16 nov 2012

#Redención25años

Altar del XXV Aniversario de la bendición de la imagen.
Fotografía: Pepe Gómez.


La Generosidad. Siempre que me relamo del último uno de noviembre -y no hace tanto, pero ya es de esa Historia para toda la vida-, es lo primero que me viene a las mientes. Porque apretujados en un banco de la nave de San Juan, ya embaucados para siempre, nos abandonamos a lo insondable, que resonaba en esa pieza del mejor Telemann. Y porque tal música gloriosa, en su certero nombre, reflejaba el mejor amor a los hermanos; el de ponerlo todo a los pies del Señor, y compartir la alegría de estar un cuarto de siglo arracimados en torno Suyo. Tan sólo una hora antes, con los bancos para autoridades casi vacíos, la parroquia era una fiesta; con esa algarabía que hay en las bodas -todos hechos unos pinceles, todos devolviéndose sonrisas- y con la sensación de que el tiempo no es más que una convención. Porque en San Juan hay días que el tiempo o no existe o se detiene o vaya usted a saber qué magias se derraman. Y eso que hasta ese día se contaron otros muchos de altares dibujados en la arena de la playa, de secretos guardados con celo, de maquinación maravillosa para ofrecerlo todo. Por esta Fe, por esta Iglesia, por esta ciudad. Sólo quien lee entre líneas sabe que tras esa escenografía hay tanto amor y trabajo que no cabe en una mañana. Podría decirse que tras cada nudo de la maravillosa alfombra hay un anhelo.
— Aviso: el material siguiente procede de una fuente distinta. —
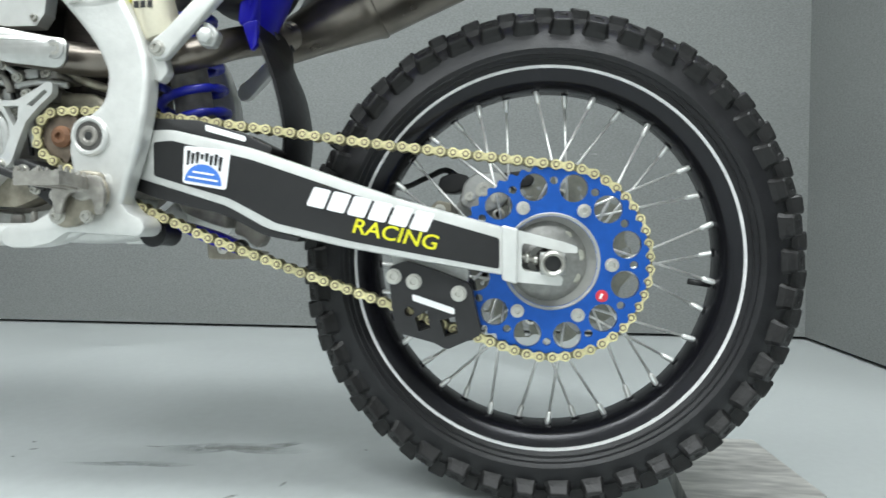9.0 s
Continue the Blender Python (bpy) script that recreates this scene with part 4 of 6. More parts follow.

Desde mi sitio en la nave, por aquello del protocolo, no tenía asiento en mi encrucijada favorita -allí donde la mirada se posa tanto en el tabernáculo de Dios como en Aquella que está tras el vidrio. Pero tuvimos nuestro tiempo, antes y después, para verla rejuvenecida en su fanal. Que era cápsula del tiempo -la misma blonda, las mismas manos para prenderla, y hasta casi la misma proporción y medida en todo- y arca de nuestra alianza. Viéndola así, calcada de aquella su propia estampa con el manto de Viñeros, se acordaba uno de cuando la Archicofradía era sólo Ella. Y bien han hecho los que la han dispuesto así, arcano espejo de la memoria, pues nos hacen reparar en lo que nos une.

El Crucifijo nos llenaba tanto, desde su atalaya maravillosa en el huerto que los más astutos sembraron, que a duras penas había ojos o alma para nada más. Los lirios, en pequeños arriates -como si brotaran allí mismo-; el lentisco, devenido seto versallesco por la mano grácil de algún jardinero avezado; agrestes y salpicadas, otras flores crecían al filo de la antigua mesa de altar, valiente frontispicio que reverencia al corazón traspasado. Y solemnidad vaticana, y exquisitez, y elegancia, y otras muchas florituras que nos empalagarían. Pero en lo alto de todas ellas, autenticidad. Porque de nada sirve la tramoya sin la urgente fusión de los corazones de los hermanos. Al llegar el besapié, casi en volandas el ánimo, la iglesia toda ella una torrentera, se sentía uno para siempre unido a la Redención.